The study by the NCAA only included schools offering scholarships, excluding programs such as in the Ivy League, according to a release on the NCAA website.

"For this study we wanted the data on student athletes and the general student body to be from an identical group of institutions," said NCAA Assistant Director of Research Todd A. Petr.

Petr said the school that did not offer scholarships only contributed information on its general student body. According to the release, a prime focus of the study was to address the concerns over the potential effects of Proposition 48 on minority students. It was predicted that an increase in graduation rates would occur among minority groups but lower enrollment rates right after the legislation went into effect.

To demonstrate the point, the website release recorded that African-Americans held 27.3 percent of entering student athletes in 1985, the year before Proposition 48 started. The level dropped down to 23.6 percent the following year but by 1989 the entering class was back up to 25 percent.

Abrego is a member of the Hispanic community. Other minority groups showed no effect on enrollment rates, according to the website.

It is clear gymnastics comes easy to Abrego.

Aside from the obvious academic struggles Abrego faced, Corn said she had her high and low marks as an Aggie gymnast.

When she first came to Utah State, Abrego came in with an injured knee. She was rehabilitating from a torn ACL, Corn said.

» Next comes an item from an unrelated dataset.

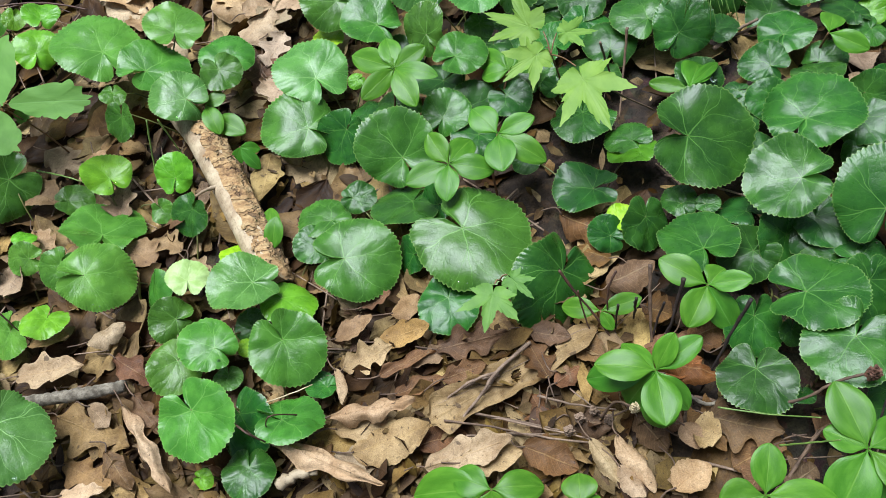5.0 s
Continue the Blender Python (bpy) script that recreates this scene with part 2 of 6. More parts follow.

During her second season of competition another bombshell came. Abrego injured her other knee and tore the ACL.

Her senior campaign was one to remember, though.

"This last year was just an absolute brilliant year for her," Corn said.

The season marks of 9.850 on vault and 9.925 on floor tie her for fourth all-time in Utah State history, as well as holding the 10th best all-around score (39.250). At the same time she was struggling with history in the classroom, as she studied topics like colonial America and 19th century presidents.

Abrego said she would miss gymnastics. She will not miss sitting in a classroom.